Largest Ever Social Study of Mobile Phone Usage
By Allan Pulga
Radio, television and the personal computer were technological devices that markedly influenced social behaviour in past decades. Today, mobile phones are the omnipresent gadget shaping the way we act.
In an effort to better understand the impact of mobile phones on our everyday lives, The Carphone Warehouse (U.K.), in association with The London School of Economics and Lord Philip Gould, conducted the largest ever study of its kind.
The recently released Mobile Life Report, which surveyed over 16,500 mobile phone users in the U.K., revealed a number of interesting facts about mobile phone use and ever-changing social norms.
Some highlights:
- Mobile phone overtakes TV: Young adults (18-24) value their mobile phone (26 per cent) more than television (11 per cent).

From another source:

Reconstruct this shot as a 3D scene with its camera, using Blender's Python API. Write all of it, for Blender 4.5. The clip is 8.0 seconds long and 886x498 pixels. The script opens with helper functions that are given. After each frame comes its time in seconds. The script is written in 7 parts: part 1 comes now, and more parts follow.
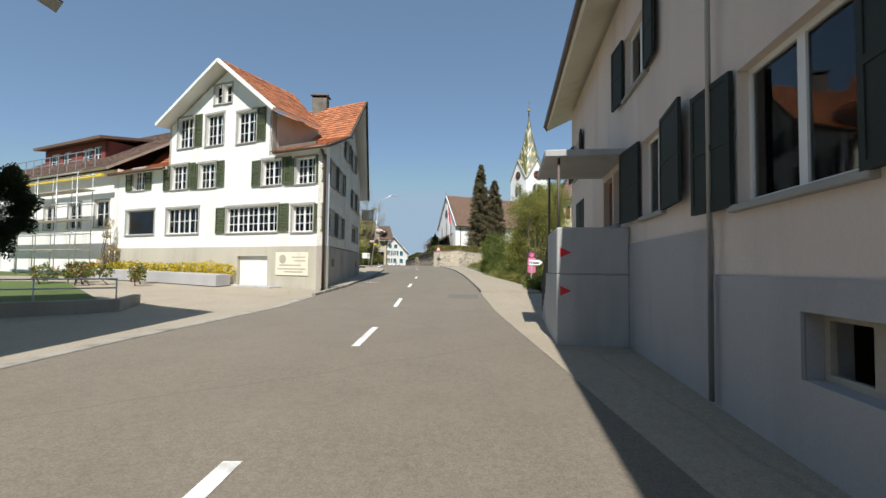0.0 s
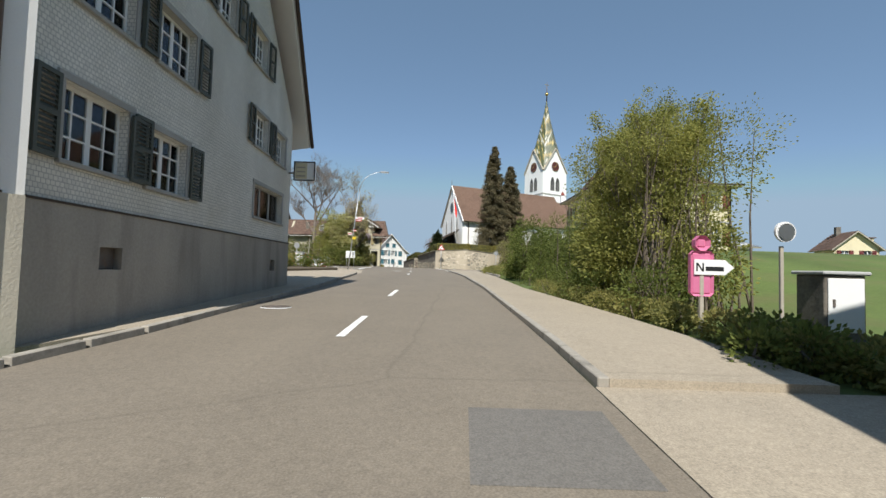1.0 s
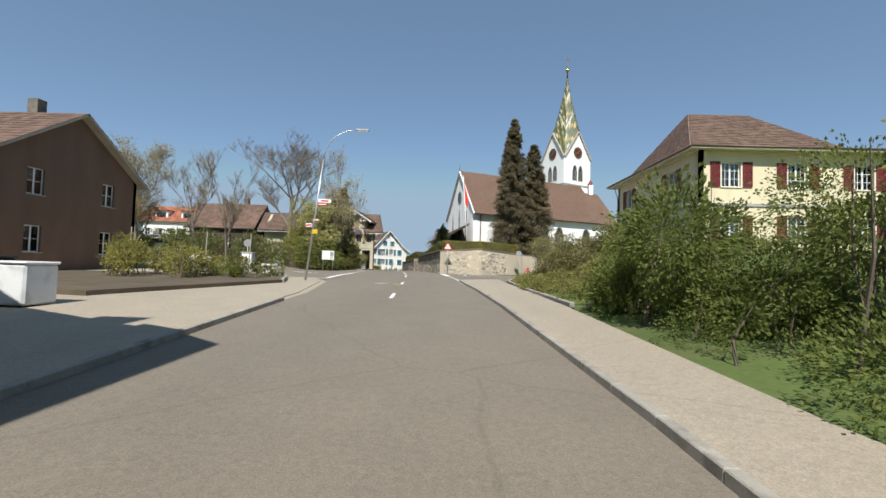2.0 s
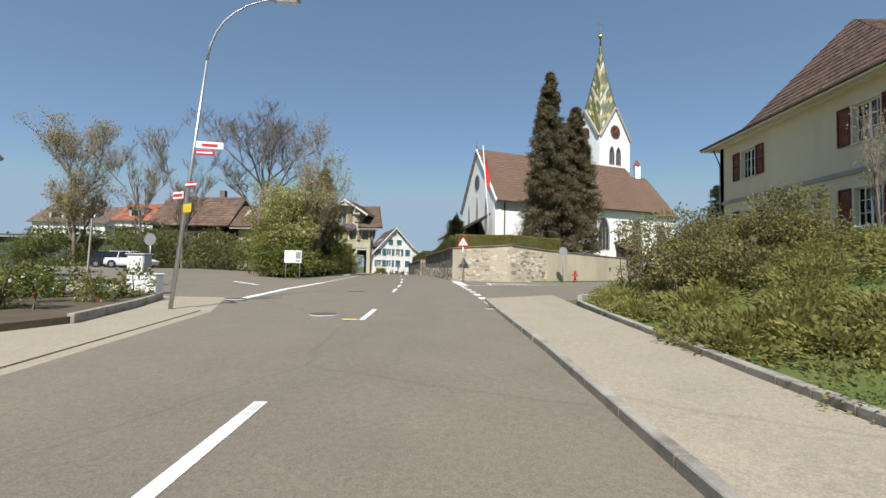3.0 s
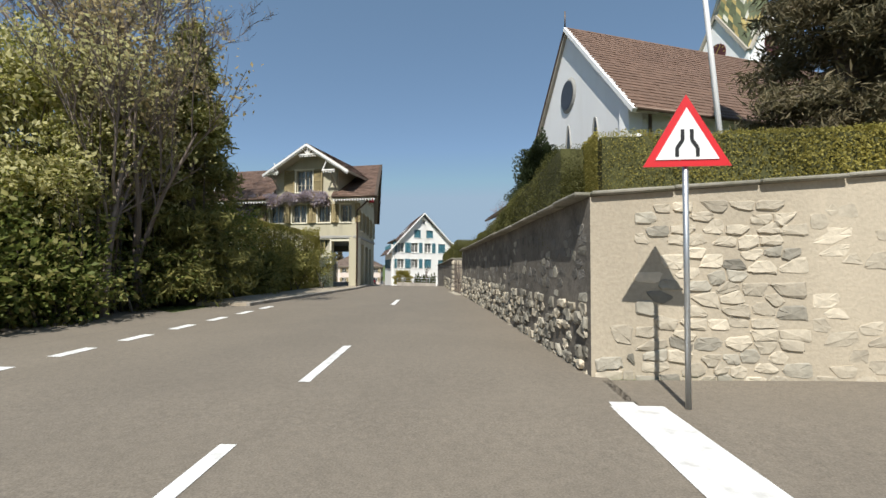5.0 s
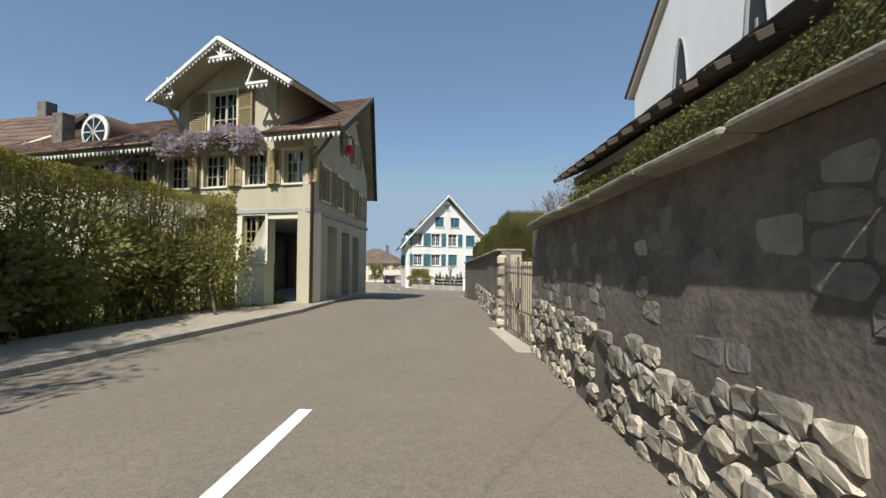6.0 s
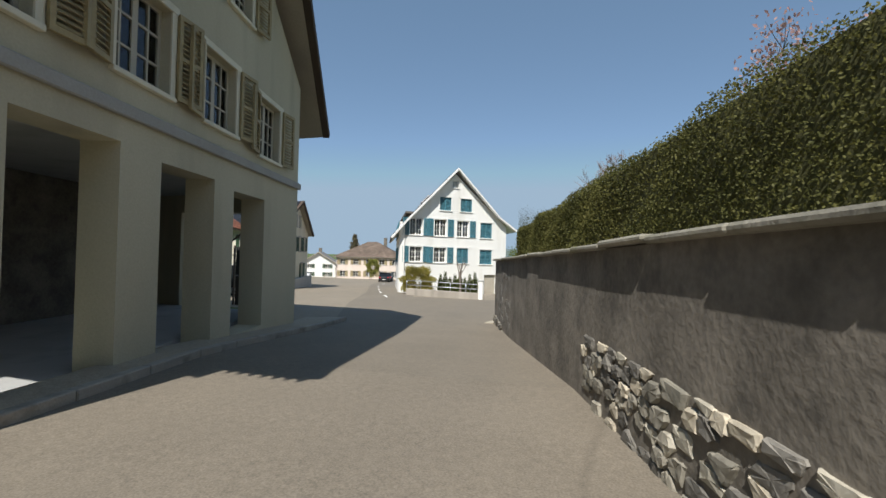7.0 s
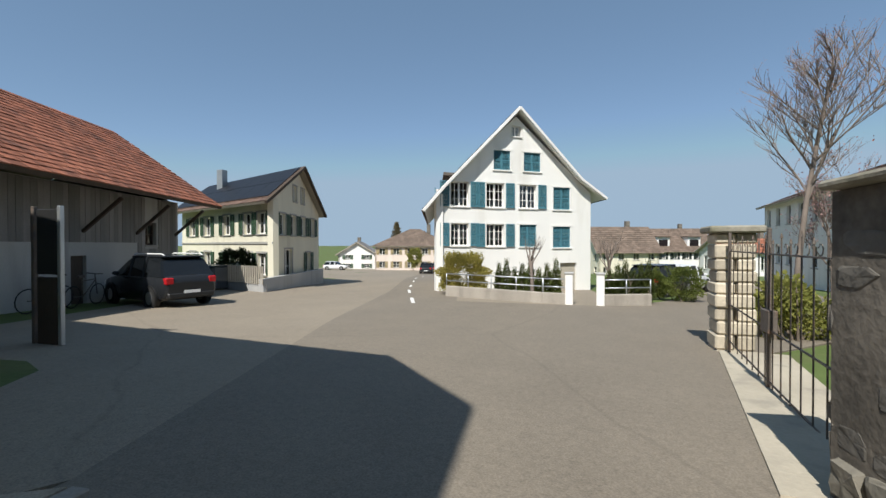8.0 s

- Texting revolution: Our “talk ratio” is falling. On average, people send 3.6 text messages versus making 2.8 mobile calls per day.
- Mobile phones deter unwanted male advances: In past generations a book or newspaper prevented unwanted approaches in public. Today, 21 per cent of respondents (and a staggering 55 per cent of women under 25) admitted they use their mobile phones in public situations to deter unwanted approaches.
- Citizen journalism on the rise: Half of respondents said they have used or considered using the camera or video on their mobile phone to record evidence of a crime.
- Mobile at work: Almost half (47 per cent) of people that use their mobile phone for work never, or hardly ever, turn their phone off. And 41 per cent of workers feel they are “too much at the beck and call of their employer” as a result of using their mobile phone for work.
- Mobile phones, sex and relationships: One in four people (21 per cent) stops to nullify (either switch off or set to silent) their mobile phones before sex. Over half (54 per cent) of young adults (18-24) has sent or received a sexually explicit text; 25 per cent have sent or received a sexually explicit picture or video.
- The majority (57 per cent) of young adults have either sent or received in invitation to a date by text message.
The researchers behind The Mobile Life Report also classified respondents among six types of mobile phone users, listed below:
- Generation Mobile – Single, students or first-jobbers; 18-24; the most style conscious group.
- Phonatics – Single, employed, 18-34; regard their mobile phone as their most important electronic possession.
- Practical Parents – Young, cost-conscious families; 18-34; choose their mobile on basis of price, rather than style or function.
- Smart Connecteds – Affluent families and professionals; 25-44; use their mobiles to organize their busy work and social lives.
- Fingers & Thumbs – Married, middle-aged or retired with children or grandchildren.
- Silver Cynics – Affluent, married with children and coming up to retirement.